When our oldest grandson was young he gave Joy a birthday card that said, “Happy birthday, Grandma. Just think, if you were Jesus, today would be Christmas.”
He was exactly right even if he was too young to realize it. Christmas is about the birth of Jesus and that is all its about. Everything else is peripheral.
Christmas is about the birth of a child who grew to be a man who changed the world. History is divided by his birth. The largest religious movement in the world is focused on his life and teachings. Whether people follow his way of life or not, the world over knows his name.
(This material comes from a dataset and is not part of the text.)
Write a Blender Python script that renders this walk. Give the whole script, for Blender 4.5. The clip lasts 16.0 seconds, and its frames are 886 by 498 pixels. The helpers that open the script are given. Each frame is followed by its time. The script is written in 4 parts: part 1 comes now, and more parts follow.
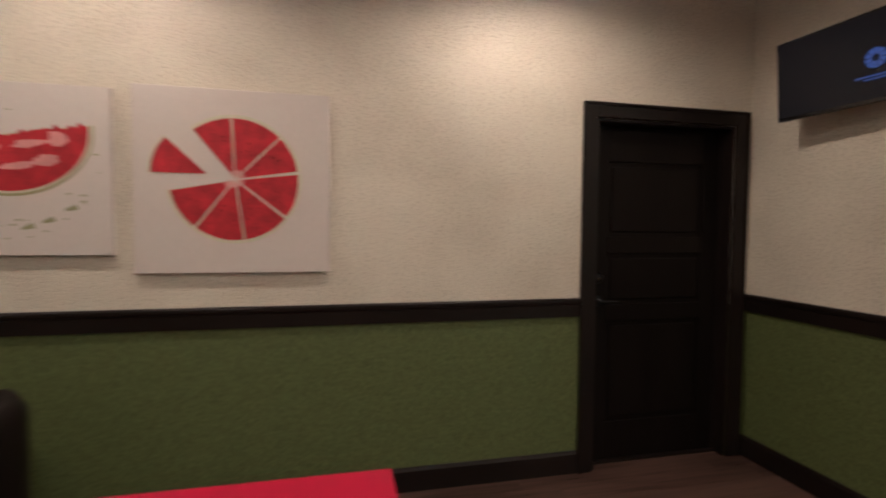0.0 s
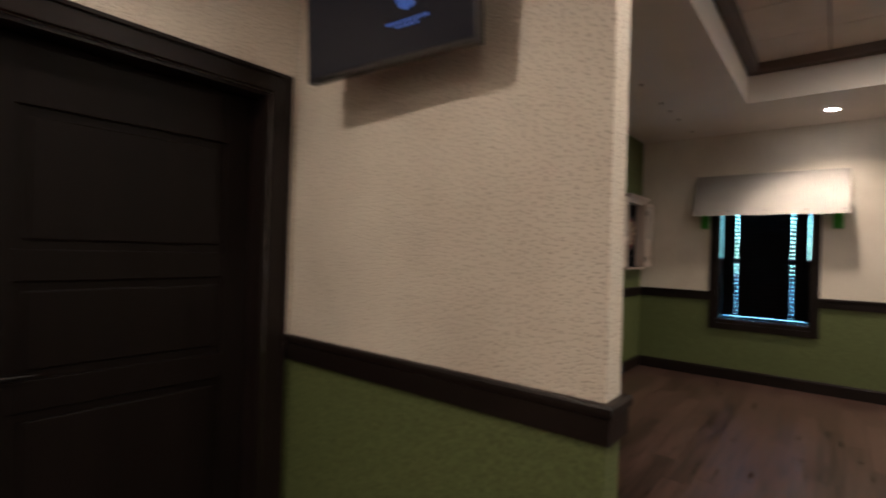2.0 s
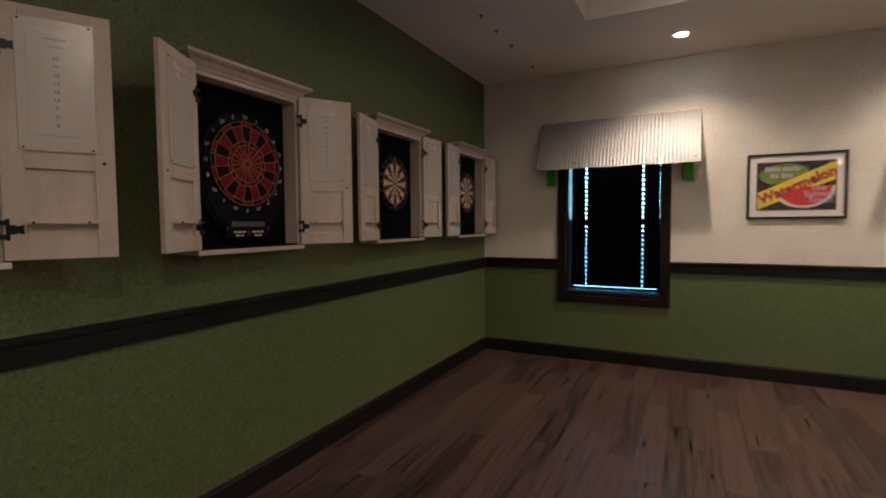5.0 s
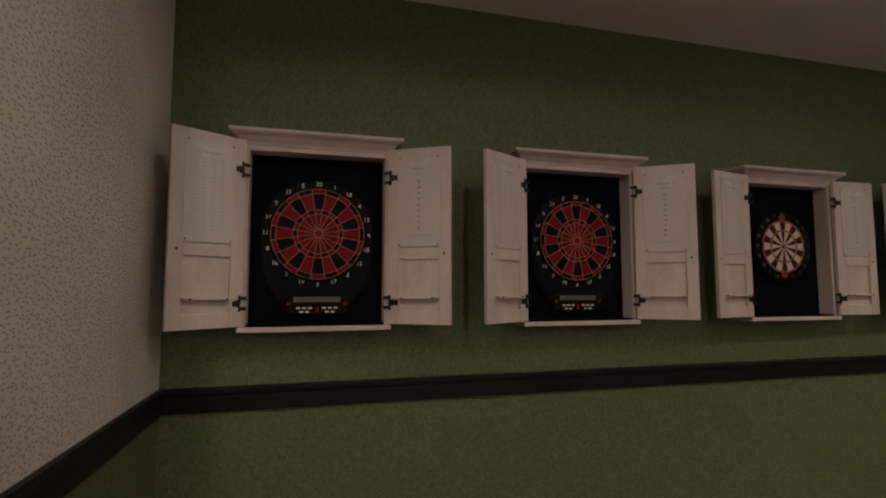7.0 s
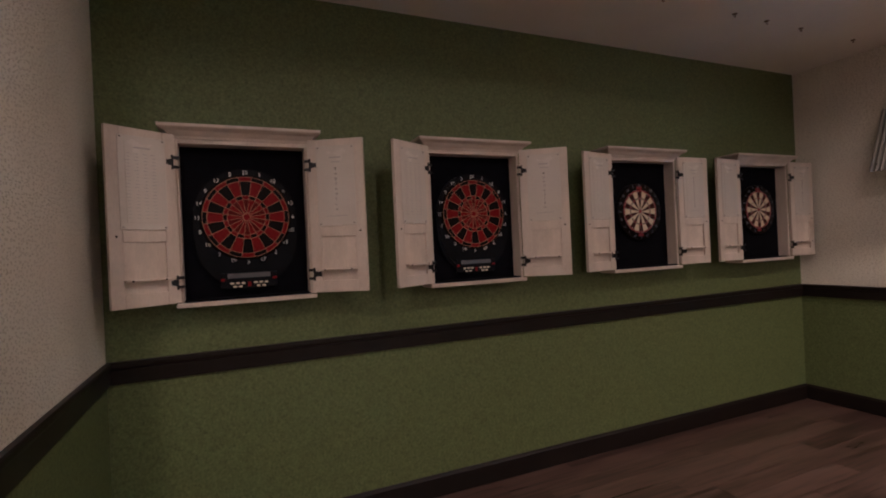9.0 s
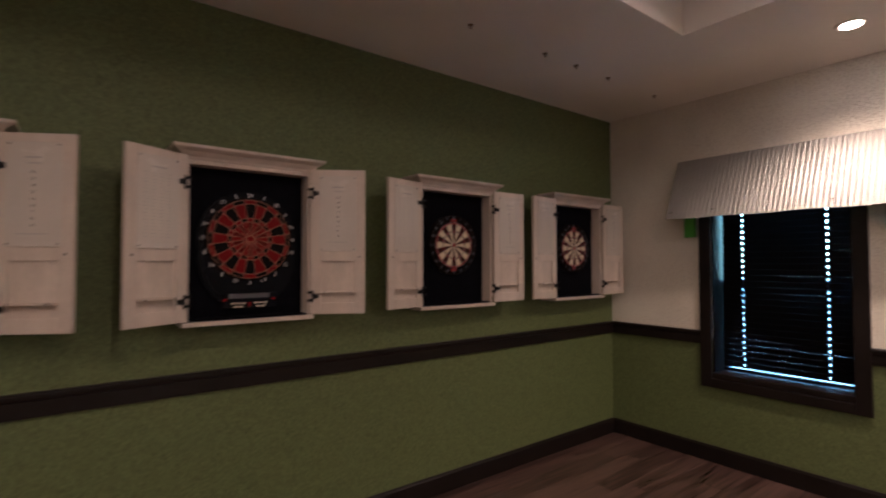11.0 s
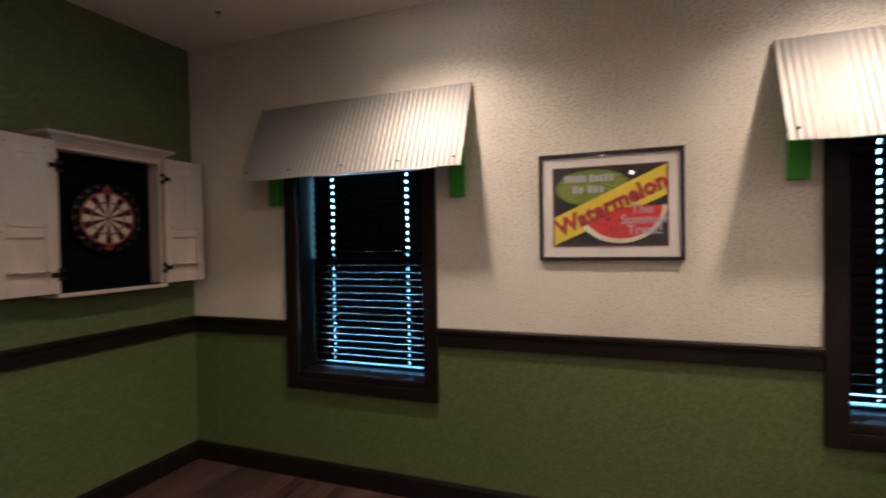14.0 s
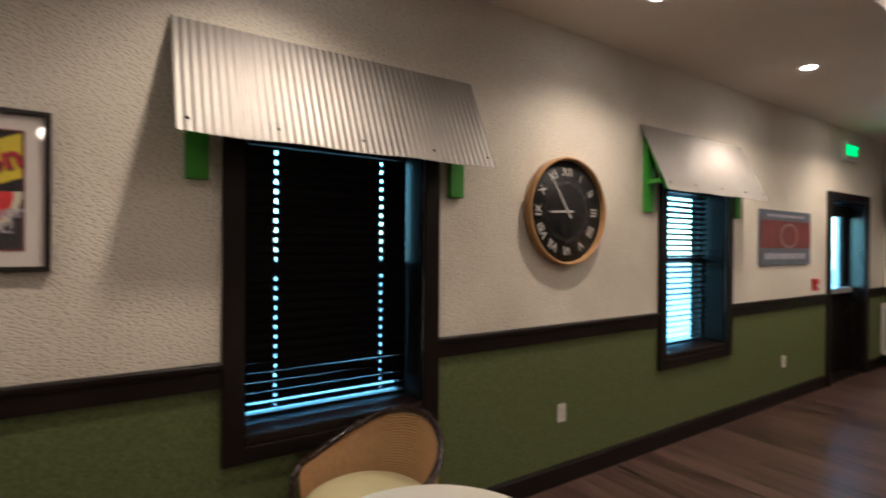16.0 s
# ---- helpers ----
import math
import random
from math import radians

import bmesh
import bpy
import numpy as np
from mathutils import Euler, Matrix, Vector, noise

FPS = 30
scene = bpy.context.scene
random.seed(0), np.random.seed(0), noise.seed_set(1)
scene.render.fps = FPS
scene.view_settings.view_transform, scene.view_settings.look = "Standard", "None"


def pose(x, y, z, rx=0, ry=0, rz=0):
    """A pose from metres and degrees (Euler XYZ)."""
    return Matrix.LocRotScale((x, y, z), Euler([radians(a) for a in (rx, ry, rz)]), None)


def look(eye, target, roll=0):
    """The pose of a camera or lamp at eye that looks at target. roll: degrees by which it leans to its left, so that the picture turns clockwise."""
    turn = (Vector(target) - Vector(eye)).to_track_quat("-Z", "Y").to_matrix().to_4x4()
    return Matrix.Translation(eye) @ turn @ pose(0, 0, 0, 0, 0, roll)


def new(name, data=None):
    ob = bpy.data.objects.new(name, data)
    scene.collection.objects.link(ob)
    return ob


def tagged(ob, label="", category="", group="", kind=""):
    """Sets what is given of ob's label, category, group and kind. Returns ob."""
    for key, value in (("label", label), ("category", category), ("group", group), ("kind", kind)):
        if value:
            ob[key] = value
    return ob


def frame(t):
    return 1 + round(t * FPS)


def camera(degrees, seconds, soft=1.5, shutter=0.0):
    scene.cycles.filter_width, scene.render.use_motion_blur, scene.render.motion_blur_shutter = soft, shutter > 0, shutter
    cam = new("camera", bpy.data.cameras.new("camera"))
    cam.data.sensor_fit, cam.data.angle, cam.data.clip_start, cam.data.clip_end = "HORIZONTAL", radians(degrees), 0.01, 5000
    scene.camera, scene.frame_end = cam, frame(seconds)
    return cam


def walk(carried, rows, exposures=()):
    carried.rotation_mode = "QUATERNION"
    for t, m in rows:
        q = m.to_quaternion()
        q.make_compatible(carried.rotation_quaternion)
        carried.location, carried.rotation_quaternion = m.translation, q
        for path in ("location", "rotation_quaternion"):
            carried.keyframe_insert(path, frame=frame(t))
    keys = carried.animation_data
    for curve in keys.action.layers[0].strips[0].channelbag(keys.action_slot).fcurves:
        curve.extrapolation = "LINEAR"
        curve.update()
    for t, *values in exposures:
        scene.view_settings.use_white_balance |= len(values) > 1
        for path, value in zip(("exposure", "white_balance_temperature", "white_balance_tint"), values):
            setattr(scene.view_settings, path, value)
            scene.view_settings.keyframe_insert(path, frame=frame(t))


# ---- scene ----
cam = camera(84.5, 16.0, soft=1.9, shutter=0.45)
PATH = [
    (0, (0.215, 4.629, 1.413), (0.660, 6.577, 1.328), 0.5),
    (0.5, (0.532, 4.895, 1.401), (1.342, 6.723, 1.351), 0.1),
    (1, (0.828, 5.064, 1.406), (1.947, 6.718, 1.292), -2.5),
    (1.5, (1.136, 5.156, 1.411), (2.429, 6.681, 1.368), -0.5),
    (2, (1.486, 5.304, 1.403), (3.045, 6.557, 1.412), 1.7),
    (2.5, (1.828, 5.318, 1.405), (3.666, 6.106, 1.339), -1.0),
    (3, (2.121, 5.267, 1.404), (4.015, 5.900, 1.283), -0.6),
    (5.5, (3.252, 5.268, 1.387), (4.900, 6.398, 1.316), -0.5),
    (6, (3.404, 5.293, 1.433), (4.664, 6.846, 1.477), 0.6),
    (6.5, (3.488, 5.124, 1.435), (4.298, 6.951, 1.511), 0.5),
    (7, (3.484, 4.958, 1.453), (3.987, 6.888, 1.604), -0.0),
    (7.5, (3.398, 4.831, 1.457), (3.960, 6.743, 1.624), -0.4),
    (8, (3.385, 4.716, 1.466), (4.050, 6.599, 1.564), -1.1),
    (10.5, (3.785, 4.475, 1.532), (4.797, 6.200, 1.505), -1.7),
    (11, (4.048, 4.590, 1.556), (5.256, 6.184, 1.616), -0.1),
    (11.5, (4.304, 4.609, 1.549), (5.635, 6.101, 1.604), -2.3),
    (12, (4.587, 4.545, 1.541), (5.917, 6.038, 1.578), -0.3),
    (12.5, (4.840, 4.523, 1.515), (6.321, 5.865, 1.451), 0.5),
    (13, (5.105, 4.580, 1.535), (6.746, 5.724, 1.530), 1.6),
    (13.5, (5.310, 4.537, 1.524), (7.072, 5.477, 1.425), -0.8),
    (14, (5.460, 4.391, 1.525), (7.329, 5.101, 1.488), -1.0),
    (14.5, (5.584, 4.262, 1.523), (7.552, 4.618, 1.473), 0.0),
    (15, (5.698, 4.143, 1.502), (7.687, 3.937, 1.461), 0.4),
    (15.5, (5.832, 4.012, 1.514), (7.691, 3.275, 1.552), -0.7),
    (16, (5.887, 3.919, 1.502), (7.563, 2.827, 1.493), 0.4),
]
walk(cam, [(t, look(eye, target, roll)) for t, eye, target, roll in PATH], exposures=[(0.0, 1.84, 5000, 11), (3.0, 2.16, 4970, 9), (6.0, 2.0, 4950, 11), (7.0, 2.22, 4900, 14), (7.5, 2.42, 5000, 24), (8.2, 2.38, 4950, 22), (11.0, 2.4, 5150, 22), (11.5, 2.26, 4900, 14), (12.5, 2.2, 5000, 12), (13.5, 2.18, 4980, 12), (15.0, 1.76, 5000, 12), (16.0, 1.6, 4950, 9)])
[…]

The truth is, though, every birthday is Christmas for the family of the child born, a time of celebration because it marks the moment a person who changes the world around them takes his or her first breath. Everyone does, change the world, that is. Lives around every birth are affected by it, changed by it, some dramatically, others tangentially.
What is more, nothing can ever change what happened when we were born. We live in-between birth and death, but nothing alters what happened at the precise moment of our birth. That remains forever.
Christmas reminds us of the miracle of birth itself, the moment when a baby’s cry is as beautiful as any musical note ever written, played, or sung. What our grandson didn’t understand, couldn’t understand, is that his grandma’s birthday was Christmas day for her family, for her mother, father, two older siblings, grandparents, many others, a moment of joy and celebration that changed the world for everyone who knew her then, and knows her now.
So it is with your birthday, my birthday, everyone’s birthday. The potential present at every birth can certainly be wasted, lost, or corrupted, but nothing can destroy the beauty and joy of that singular moment when a life comes into the world.
Christmas is the celebration of the birth of Jesus, a day scripture says made angels sang, kings travel a long distance to kneel in front of his crib, made shepherds’ fear dissolve the moment their minds were opened to the mystery of God at work in the world.
Transcending the story of his birth allows us to embrace the preciousness of every life, the connection of all of us because we come into this world the exact same way. Like it or not, we are literally in this thing called life together.
So don’t let the current Trump political darkness that has settled over our nation diminish the amazing grace surrounding the birth of Jesus, and yours and mine and every birth that happens.
Jesus is born, you and I are born, inextricably bound to one another as sisters and brothers, neighbors and friends, enemies only when we forget who we are and why we were born.
So Merry Christmas everyone, for Jesus was born, and so were you.

Beautifully said, profoundly true, Jan. Merry Christmas to you.